Your answer should consist solely of the lines from the one with "3. This part finishes the script." through the one with "return float(land(x, y)[0]) - sink", copied exactly, endpoints included.

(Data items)
○ ○ ○ ○ ○ ○ ○
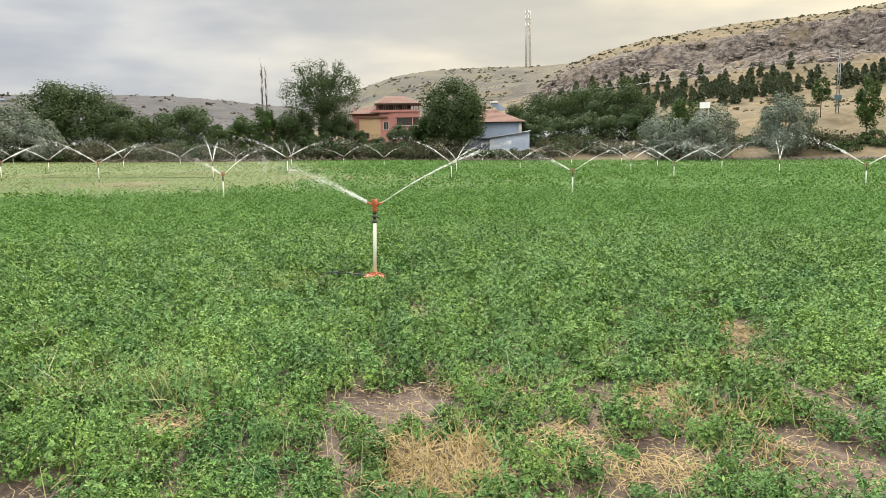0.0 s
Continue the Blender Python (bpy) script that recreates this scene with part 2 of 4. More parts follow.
# the ground: soil, crop stubble, dry grass, rock and far scrub (haze in its tones), told apart by where they lie
GROUND, gn, gl, gb = mat("ground_surface")


def zone(name):
    a = gn.new("ShaderNodeAttribute")
    a.attribute_name = name
    return a.outputs["Fac"]


g_fine, g_mid, g_big = grain(gn, gl, 22, 6, 0.6), grain(gn, gl, 1.6, 6, 0.6), grain(gn, gl, 0.09, 7, 0.62)
soil = blend(gn, gl, 0.5, ramp(gn, gl, g_mid, [(0.38, (0.03, 0.022, 0.018)), (0.62, (0.108, 0.082, 0.07))]), ramp(gn, gl, g_fine, [(0.36, (0.022, 0.016, 0.013)), (0.64, (0.13, 0.10, 0.085))]))
green = blend(gn, gl, 0.5, ramp(gn, gl, g_mid, [(0.3, (0.04, 0.076, 0.02)), (0.7, (0.069, 0.109, 0.033))]), ramp(gn, gl, g_big, [(0.35, (0.046, 0.079, 0.022)), (0.65, (0.083, 0.109, 0.038))]))
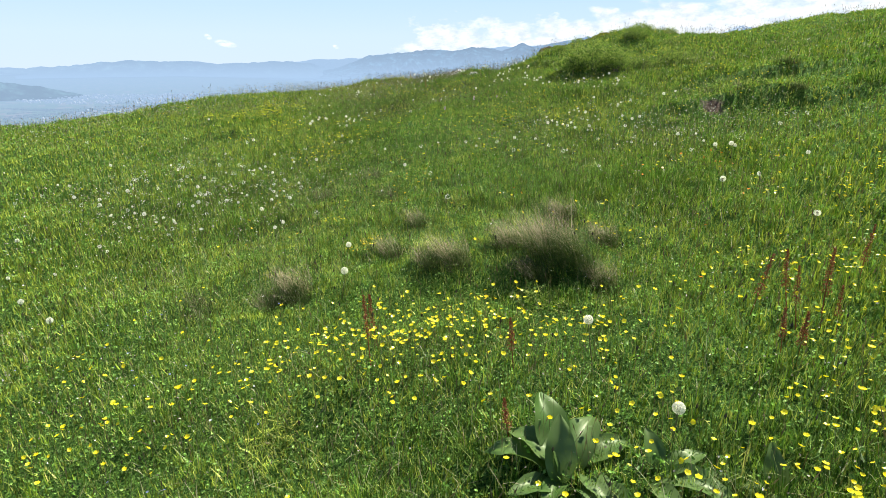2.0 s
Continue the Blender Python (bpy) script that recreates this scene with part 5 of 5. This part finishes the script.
# withered heads, buds and seed fluff on thin stems all over the meadow
g = np.random.RandomState(66)
x, y = scatter(24000, g, lambda x, y: grass_weight(x, y) ** 0.75 * np.clip(0.45 + 0.8 * vnoise(x * 0.9, y * 0.9, 0, 67) + 0.35 * (x < -1.2), 0.05, 1))
n = len(x)
V, F = blades(x, y, ground_at(x, y), g.uniform(0.07, 0.21, n), 0.0010 * grown(x, y, 0.5), g.uniform(0, 6.3, n), np.abs(g.normal(size=n)) * 0.15, g.uniform(0, 0.4, n), 0.6)
C = V.reshape(-1, 4, 3)[:, 3]
V2, F2 = leaves_at(C, 0.0058 * grown(x, y, 0.55) * g.uniform(0.6, 1.5, n), g, 0.3, 0.8)
tagged(new("seed_head_stems", mesh_of("seed_head_stems", V, F, [STEM])), "thin stems among the meadow grass", "stems", kind="stuff")
tagged(new("small_seed_heads", mesh_of("small_seed_heads", V2, F2, [SPECK])), "small pale and brown seed heads dotting the meadow", "seed heads", kind="stuff")


# tall grass culms and plantain heads
def culms(count, seed, weight, lo, hi, name, label):
    g = np.random.RandomState(seed)
    x, y = scatter(count, g, weight)
    n = len(x)
    far = (seen_from(x, y) / 1.25) ** 0.45
    L = g.uniform(lo, hi, n)
    yaw, lean = g.uniform(0, 6.3, n), np.abs(g.normal(size=n)) * 0.16
    z = ground_at(x, y)
    V, F = blades(x, y, z, L, 0.0011 * far, yaw, lean, g.uniform(0, 0.5, n), 0.7)
    tips = V.reshape(-1, 4, 3)[:, 3]
    d = tips - V.reshape(-1, 4, 3)[:, 1]
    d /= np.linalg.norm(d, axis=1, keepdims=True)
    s = np.cross(d, g.normal(size=(n, 3)))
    s /= np.linalg.norm(s, axis=1, keepdims=True)
    h, w = (L * 0.17)[:, None], (0.0019 * far)[:, None]
    E = []
    for sd in (s, np.cross(d, s)):
        E.append(np.stack([tips - d * h, tips - d * h * 0.45 + sd * w, tips + d * h * 0.12, tips - d * h * 0.45 - sd * w], 1).reshape(-1, 3))
    V2 = np.concatenate(E)
    i = np.arange(2 * n)[:, None] * 4
    F2 = np.concatenate([i + [0, 1, 2], i + [0, 2, 3]], 1).reshape(-1, 3) + len(V)
    tagged(new(name, mesh_of(name, np.concatenate([V, V2]), np.concatenate([F, F2]), [CULM])), label, "grass", kind="stuff")


culms(15000, 61, lambda x, y: grass_weight(x, y) * np.clip(0.25 + 0.9 * lushness(x, y), 0, 1), 0.14, 0.27, "seeding_grass", "thin brownish seeding grass stalks above the meadow")

g = np.random.RandomState(63)
x, y = scatter(3000, g, lambda x, y: grass_weight(x, y) * (0.15 + 0.85 * np.exp(-((x - 0.1) / 2.2) ** 2 - ((y - 15.6) / 3.2) ** 2)))
n = len(x)
H_ = g.uniform(0.11, 0.22, n)
z = ground_at(x, y)
V, F = blades(x, y, z, H_, np.full(n, 0.0016), g.uniform(0, 6.3, n), np.abs(g.normal(size=n)) * 0.12, g.uniform(0, 0.3, n), 0.6)
tips = V.reshape(-1, 4, 3)[:, 3]
octa = np.array([(0, 0, -1), (1, 0, 0), (0, 1, 0), (-1, 0, 0), (0, -1, 0), (0, 0, 1.0)]) * np.array([0.0036, 0.0036, 0.0085])
O = (tips[:, None] + octa[None] * g.uniform(0.8, 1.5, n)[:, None, None]).reshape(-1, 3)
f8 = np.array([(0, 2, 1), (0, 3, 2), (0, 4, 3), (0, 1, 4), (5, 1, 2), (5, 2, 3), (5, 3, 4), (5, 4, 1)])
F2 = (np.arange(n)[:, None, None] * 6 + f8[None]).reshape(-1, 3) + len(V)
tagged(new("plantain_stalks", mesh_of("plantain_stalks", V, F, [STEM])), "thin green plantain stalks in the grass", "plantain", kind="stuff")
tagged(new("plantain_heads", mesh_of("plantain_heads", O, F2 - len(V), [HEAD])), "dark brown plantain heads on thin stalks", "plantain", kind="stuff")


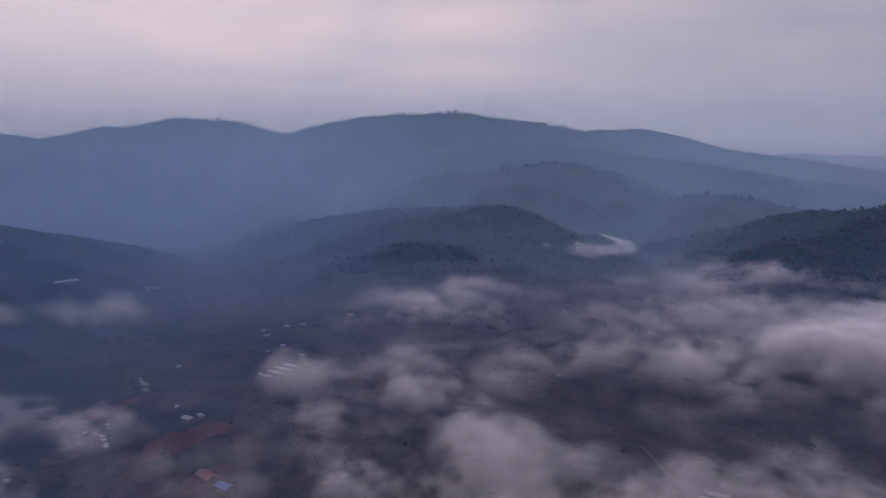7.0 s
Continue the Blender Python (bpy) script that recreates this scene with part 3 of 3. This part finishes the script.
def tree(height, spread_r, trunk_h, clumps, flat, seed, label):
    r = random.Random(seed)
    root = new("tree")
    bm = bmesh.new()
    girth = 0.03 * height + 0.012 * spread_r
    limb(bm, (0, 0, -0.6), (0.1, 0.05, trunk_h * 0.55), girth * 1.35, girth)
    limb(bm, (0.1, 0.05, trunk_h * 0.55), (0.2, -0.1, trunk_h * 1.15), girth, girth * 0.7)
    crown = bmesh.new()
    mid = trunk_h + (height - trunk_h) * 0.5
    for k in range(clumps):
        a, q, up = r.random() * 6.283, math.sqrt(r.random()), r.uniform(-1, 1)
        rim = math.sqrt(max(0.05, 1 - (up * 0.85) ** 2))
        c = Vector((math.cos(a) * q * spread_r * rim, math.sin(a) * q * spread_r * rim, mid + up * (height - trunk_h) * 0.42 * (1 - flat * q)))
        size = r.uniform(0.16, 0.30) * spread_r
        made = bmesh.ops.create_icosphere(crown, subdivisions=2 if size > 0.24 * spread_r else 1, radius=size, matrix=Matrix.Translation(c))
        for v in made["verts"]:
            v.co = c + (v.co - c) * r.uniform(0.65, 1.3)
        if k % 4 == 0:
            limb(bm, (0.2, -0.1, trunk_h * r.uniform(0.7, 1.1)), c, girth * 0.45, girth * 0.12)
    for k in range(clumps * 9):
        a, q, up = r.random() * 6.283, r.uniform(0.75, 1.15), r.uniform(-0.9, 1)
        rim = math.sqrt(max(0.05, 1 - (up * 0.85) ** 2))
        c = Vector((math.cos(a) * q * spread_r * rim, math.sin(a) * q * spread_r * rim, mid + up * (height - trunk_h) * 0.46 * (1 - flat * q * 0.7)))
        turn = Euler((r.random() * 6, r.random() * 6, r.random() * 6)).to_matrix()
        s = r.uniform(0.03, 0.07) * spread_r
        crown.faces.new([crown.verts.new(c + turn @ Vector(p) * s) for p in ((-1, -0.5, 0), (1, -0.5, 0.2), (0.9, 0.6, 0), (-0.8, 0.7, 0.3))])
    part("trunk", bm, BARK, root)
    part("crown", crown, LEAVES, root)
    return tagged(root, label, "tree")


def on_land(x, y, sink=0.4):
    return float(land(x, y)[0]) - sink


def stand(thing, spots, group):
    """Put a thing at the first spot and copies of it at the others: x, y, turn, scale."""
    tagged(thing, group=group)
    for k, (x, y, turn, scale) in enumerate(spots):
        m = pose(x, y, on_land(x, y), 0, 0, turn) @ Matrix.Scale(scale, 4)
        if k:
            made = copy_thing(thing, pose(x, y, on_land(x, y), 0, 0, turn))
            made.scale = (scale,) * 3
        else:
            thing.matrix_basis = m


banyan = tree(15, 11, 4.0, 42, 0.45, 3, "broad dark spreading tree alone on the hilltop")
stand(banyan, ((432, 1168, 0, 1.0),), "trees on the hill's crest")
round_tree = tree(10, 4.2, 2.6, 24, 0.1, 5, "dark round-crowned tree on the hill's crest")
stand(round_tree, ((455, 1170, 40, 0.9), (470, 1169, 100, 0.55), (590, 1152, 10, 0.8), (612, 1147, 70, 1.1), (632, 1142, 160, 1.0), (655, 1137, 220, 0.9),
                   (700, 1124, 20, 0.8), (760, 1104, 50, 0.7), (905, 1038, 80, 1.0), (962, 1005, 140, 0.9), (330, 1138, 10, 0.7), (372, 1156, 30, 0.7)), "trees on the hill's crest")
tall_tree = tree(14, 3.2, 3.5, 22, 0.0, 9, "tall dark tree on the knob of the hill")
stand(tall_tree, ((806, 1086, 0, 1.0), (812, 1083, 90, 0.8), (798, 1090, 140, 0.75)), "trees on the hill's crest")
shore_tree = tree(11, 5.0, 3.0, 26, 0.2, 13, "dark leafy tree at the edge of the fog")
stand(shore_tree, ((0, 816, 0, 1.0), (10, 880, 30, 0.8), (0, 893, 70, 0.8), (16, 903, 120, 0.9), (30, 906, 10, 0.7), (46, 912, 60, 0.75), (60, 868, 20, 0.9),
                   (40, 858, 90, 0.8), (75, 872, 150, 0.7), (20, 835, 200, 0.7), (-14, 806, 240, 0.6), (-20, 760, 10, 0.7), (8, 780, 70, 0.6)), "trees at the fog's edge")
spit_tree = tree(11, 4.6, 3.2, 24, 0.15, 17, "dark tree on the last point of the promontory")
stand(spit_tree, tuple((x, y, 47 * k, 0.75 + 0.35 * ((k * 37) % 10) / 10) for k, (x, y) in enumerate(
    ((790, -995), (765, -985), (745, -1000), (720, -985), (700, -1000), (668, -975), (640, -965), (612, -962), (585, -955), (562, -938), (545, -930), (520, -925), (500, -915), (478, -908)))), "trees on the promontory")
mound_tree = tree(9, 4.0, 2.4, 22, 0.15, 21, "dark tree showing above the fog on the mound")
stand(mound_tree, ((-120, 467, 0, 0.6), (-112, 470, 40, 0.5), (-104, 473, 80, 0.65), (-96, 476, 120, 0.5), (-86, 480, 10, 0.55), (-76, 484, 200, 0.5), (-66, 487, 30, 0.6), (-56, 490, 90, 0.55)), "trees on the mound")
far_tree = tree(14, 6.5, 4.0, 20, 0.2, 23, "tree standing out on a far ridge")
stand(far_tree, ((-1000, 1735, 0, 1.2), (-985, 1742, 40, 0.7), (-740, 1990, 10, 1.0), (1063, -806, 20, 0.9), (1085, -780, 80, 0.8)), "trees on far ridges")

# ---- houses ----


def box(bm, x0, y0, z0, x1, y1, z1):
    bmesh.ops.create_cube(bm, size=1.0, matrix=Matrix.Translation(((x0 + x1) / 2, (y0 + y1) / 2, (z0 + z1) / 2)) @ Matrix.Diagonal((x1 - x0, y1 - y0, z1 - z0, 1)))
    return bm


def gable(bm, length, width, low, rise, over=0.5, thick=0.18):
    a, b = length / 2 + over, width / 2 + over
    drop = rise * over / (width / 2)
    for side in (-1, 1):
        ring = [Vector((-a, 0, low + rise)), Vector((a, 0, low + rise)), Vector((a, side * b, low - drop)), Vector((-a, side * b, low - drop))]
        bot = [bm.verts.new(v) for v in ring]
        upper = [bm.verts.new(v + Vector((0, 0, thick))) for v in ring]
        bm.faces.new(upper), bm.faces.new(bot[::-1])
        for k in range(4):
            bm.faces.new((bot[k], bot[(k + 1) % 4], upper[(k + 1) % 4], upper[k]))
    return bm


def house(length, width, high, rise, walls, roof, label, rows=1):
    root = new("house")
    bm = box(bmesh.new(), -length / 2, -width / 2, -1.5, length / 2, width / 2, high)
    ends = [[bm.verts.new((s * length / 2, -width / 2, high)), bm.verts.new((s * length / 2, width / 2, high)), bm.verts.new((s * length / 2, 0, high + rise))] for s in (-1, 1)]
    bm.faces.new(ends[0][::-1]), bm.faces.new(ends[1])
    part("wall", bm, walls, root)
    part("roof", gable(bmesh.new(), length, width, high, rise), roof, root)
    part("door", box(bmesh.new(), -0.5, -width / 2 - 0.06, -0.3, 0.5, -width / 2 - 0.003, 1.9), TIMBER, root)
    for row in range(rows):
        for x in (-length * 0.32, length * 0.32):
            part("window", box(bmesh.new(), x - 0.5, -width / 2 - 0.05, 0.9 + 2.6 * row, x + 0.5, -width / 2 - 0.003, 2.1 + 2.6 * row), TIMBER, root)
    return tagged(root, label, "house")


white_house = house(9, 6, 5.2, 1.8, PLASTER, GREY_TIN, "plastered two-storey house with a weathered tin roof on the terraces", 2)
stand(white_house, ((309, 863, 25, 0.61), (327, 873, 10, 0.55), (110, 866, -10, 0.61), (64, 850, 15, 0.55), (430, 1009, 40, 0.49), (368, 1058, 20, 0.49), (534, 871, 35, 0.55),
                    (595, 769, 40, 0.61), (640, 800, 30, 0.55), (660, 1040, 30, 0.49), (720, 950, 35, 0.49), (560, 905, 20, 0.49), (500, 800, 30, 0.55), (880, 700, 45, 0.55),
                    (600, 1075, 20, 0.42), (760, 1000, 30, 0.42), (420, 880, 20, 0.55), (240, 905, 10, 0.49)), "houses on the terraced hill")
mud_house = house(8, 5, 4.2, 2.2, BRICKWORK, RUST, "small mud-brick house with a rusty roof on the terraces", 1)
stand(mud_house, ((296, 880, 15, 0.61), (285, 868, 30, 0.55), (318, 890, 20, 0.55), (180, 905, 5, 0.61), (205, 930, 15, 0.55), (270, 960, 20, 0.55), (470, 960, 30, 0.55),
                  (610, 740, 40, 0.61), (580, 790, 30, 0.61), (700, 780, 35, 0.55), (545, 860, 25, 0.55), (520, 890, 10, 0.49), (820, 640, 50, 0.61), (850, 820, 45, 0.55),
                  (395, 1010, 20, 0.49), (350, 1030, 10, 0.49), (940, 640, 50, 0.55)), "houses on the terraced hill")
valley_house = house(13, 8, 5.8, 1.6, PLASTER, TIN, "white house with a pale tin roof on the valley floor", 2)
stand(valley_house, ((553, 236, 60, 0.83), (563, 228, 50, 0.65), (526, 305, 40, 0.50), (522, 297, 60, 0.50), (530, 316, 30, 0.43), (851, 250, 70, 0.72), (880, 262, 40, 0.58),
                     (715, 313, 30, 0.58), (654, 322, 65, 0.65), (664, 330, 60, 0.58), (640, 315, 65, 0.58), (676, 338, 60, 0.50), (520, 397, 20, 0.50), (900, 235, 80, 0.65), (915, 215, 80, 0.65),
                     (1109, 531, 60, 0.86), (1120, 520, 60, 0.58), (590, 262, 30, 0.43), (498, 281, 50, 0.42), (506, 285, 55, 0.38), (514, 291, 50, 0.42), (541, 301, 45, 0.40), (548, 306, 60, 0.44), (800, 215, 75, 0.58), (780, 228, 60, 0.43), (760, 180, 80, 0.50),
                     (1000, 160, 80, 0.65), (1050, 60, 80, 0.58), (960, -80, 90, 0.50), (700, -120, 80, 0.43), (1330, -195, 90, 0.72), (430, 330, 40, 0.43), (440, 322, 60, 0.40)), "houses on the valley floor")
far_house = house(14, 9, 5, 2, PLASTER, GREY_TIN, "pale house far up a wooded mountainside", 1)
stand(far_house, ((877, 2160, 20, 1.2), (-640, 1960, 0, 1.0), (-300, 2030, 10, 1.0), (-120, 2080, 0, 1.0), (120, 2100, 0, 0.9), (-820, 1700, 0, 0.9), (300, 2250, 0, 1.0),
                  (1015, 2010, 30, 0.9), (1300, 2480, 30, 1.1)), "houses on the far ridges")
red_hall = house(22, 12, 6, 2.5, PLASTER, PINK, "long hall with a red roof among the valley fields", 1)
stand(red_hall, ((440, 176, 50, 0.75),), "halls on the valley floor")
blue_hall = house(16, 10, 6, 2.2, PLASTER, BLUE, "hall with a bright blue roof on the valley floor", 1)
stand(blue_hall, ((422, 157, 60, 0.75),), "halls on the valley floor")
low_hall = house(40, 12, 5, 2.0, PLASTER, TIN, "long low white building below the hill", 1)
stand(low_hall, ((948, 581, 150, 0.9), (1112, 527, 150, 0.7)), "halls on the valley floor")


def shed(length, width, label):
    root = new("shed")
    part("wall", box(bmesh.new(), -length / 2, -width / 2, -1.0, length / 2, width / 2, 2.6), PLASTER, root)
    part("roof", gable(bmesh.new(), length, width, 2.6, 1.4), TIN, root)
    part("door", box(bmesh.new(), length / 2 + 0.003, -0.9, 0.0, length / 2 + 0.06, 0.9, 2.1), TIMBER, root)
    return tagged(root, label, "shed")


long_shed = shed(24, 6, "long farm shed with a bright tin roof in a row")
stand(long_shed, tuple((690 + 11 * k, 206 - 7 * k, 60, 0.8) for k in range(4)), "row of farm sheds")
near_shed = shed(18, 5, "long pale-roofed shed beside the lane")
stand(near_shed, tuple((414 + 8 * k, -172 - 6 * k, 66, 0.9) for k in range(4)), "row of sheds by the lane")

# ---- roads, fields and bare ground, laid over the land ----


def strip(name, spots, width, lift, mat, label, category, kind="", ragged=0.0, seed=0):
    line = crest_line([(*p, 0) for p in spots], 4.0)[:, :2]
    way = np.gradient(line, axis=0)
    way /= np.hypot(*way.T)[:, None]
    side = np.stack([-way[:, 1], way[:, 0]], -1)
    s = np.linspace(0, 1, len(line))
    wide = width * (1 + ragged * 2.2 * rough(s * 9, s * 0 + seed, 1.0, 3, seed)) * (np.minimum(1, 6 * np.minimum(s, 1 - s) + 0.15) if ragged else 1)
    across = np.linspace(-0.5, 0.5, 5)
    x = line[:, 0, None] + side[:, 0, None] * across * wide[:, None]
    y = line[:, 1, None] + side[:, 1, None] * across * wide[:, None]
    z = land(x.ravel(), y.ravel()).reshape(x.shape) + lift
    return tagged(sheet(name, x, y, z, None, mat), label, category, kind=kind)


strip("road", ((120, 868), (150, 885), (185, 905), (216, 921), (245, 926), (272, 935), (300, 925)), 3, 1.2, DIRT, "pale dirt road across the terraced hill", "road", "structure")
strip("road", ((300, 925), (330, 930), (352, 922)), 3, 1.2, DIRT, "short dirt lane between hill houses", "road", "structure")
strip("road", ((560, 840), (610, 815), (660, 820), (720, 800)), 2.5, 1.2, DIRT, "dirt track across the hill", "road", "structure")
strip("road", ((770, -95), (800, -125), (812, -150), (830, -185)), 4.5, 0.8, DIRT, "pale straight lane on the valley floor", "road", "structure")
strip("road", ((520, -160), (470, -165), (440, -172), (425, -190), (420, -215), (440, -250)), 3, 0.6, DIRT, "curving lane past the sheds", "road", "structure")
strip("landslide_scar", ((1048, 2276), (1030, 2262), (1010, 2240), (990, 2215), (962, 2188)), 13, 6.0, SCAR, "pale bare landslide scar on the mountainside", "landslide", "structure", 0.5, 3)
strip("landslide_scar", ((2112, 2196), (2150, 2160), (2182, 2124)), 52, 9.0, SCAR, "pale bare rock patch on the hazy ridge", "landslide", "structure", 0.7, 5)
strip("landslide_scar", ((1050, -812), (1063, -800), (1072, -786)), 16, 3.0, SOIL, "reddish bare patch near the promontory's top", "landslide", "structure", 0.5, 7)
strip("field", ((470, 235), (500, 232), (530, 215), (555, 190)), 34, 0.9, SOIL, "reddish ploughed field on the valley floor", "field", "structure", 0.35, 9)
strip("field", ((415, 180), (440, 178), (468, 165)), 24, 0.9, SOIL, "reddish field beside the halls", "field", "structure", 0.35, 11)
strip("field", ((560, 330), (600, 322), (640, 300)), 20, 0.9, SOIL, "brown field among the valley houses", "field", "structure", 0.35, 13)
○ ○ ○ ○ ○ ○ ○
Solution to this problem:
Continue the Blender Python (bpy) script that recreates this scene with part 3 of 3. This part finishes the script.
def tree(height, spread_r, trunk_h, clumps, flat, seed, label):
    r = random.Random(seed)
    root = new("tree")
    bm = bmesh.new()
    girth = 0.03 * height + 0.012 * spread_r
    limb(bm, (0, 0, -0.6), (0.1, 0.05, trunk_h * 0.55), girth * 1.35, girth)
    limb(bm, (0.1, 0.05, trunk_h * 0.55), (0.2, -0.1, trunk_h * 1.15), girth, girth * 0.7)
    crown = bmesh.new()
    mid = trunk_h + (height - trunk_h) * 0.5
    for k in range(clumps):
        a, q, up = r.random() * 6.283, math.sqrt(r.random()), r.uniform(-1, 1)
        rim = math.sqrt(max(0.05, 1 - (up * 0.85) ** 2))
        c = Vector((math.cos(a) * q * spread_r * rim, math.sin(a) * q * spread_r * rim, mid + up * (height - trunk_h) * 0.42 * (1 - flat * q)))
        size = r.uniform(0.16, 0.30) * spread_r
        made = bmesh.ops.create_icosphere(crown, subdivisions=2 if size > 0.24 * spread_r else 1, radius=size, matrix=Matrix.Translation(c))
        for v in made["verts"]:
            v.co = c + (v.co - c) * r.uniform(0.65, 1.3)
        if k % 4 == 0:
            limb(bm, (0.2, -0.1, trunk_h * r.uniform(0.7, 1.1)), c, girth * 0.45, girth * 0.12)
    for k in range(clumps * 9):
        a, q, up = r.random() * 6.283, r.uniform(0.75, 1.15), r.uniform(-0.9, 1)
        rim = math.sqrt(max(0.05, 1 - (up * 0.85) ** 2))
        c = Vector((math.cos(a) * q * spread_r * rim, math.sin(a) * q * spread_r * rim, mid + up * (height - trunk_h) * 0.46 * (1 - flat * q * 0.7)))
        turn = Euler((r.random() * 6, r.random() * 6, r.random() * 6)).to_matrix()
        s = r.uniform(0.03, 0.07) * spread_r
        crown.faces.new([crown.verts.new(c + turn @ Vector(p) * s) for p in ((-1, -0.5, 0), (1, -0.5, 0.2), (0.9, 0.6, 0), (-0.8, 0.7, 0.3))])
    part("trunk", bm, BARK, root)
    part("crown", crown, LEAVES, root)
    return tagged(root, label, "tree")


def on_land(x, y, sink=0.4):
    return float(land(x, y)[0]) - sink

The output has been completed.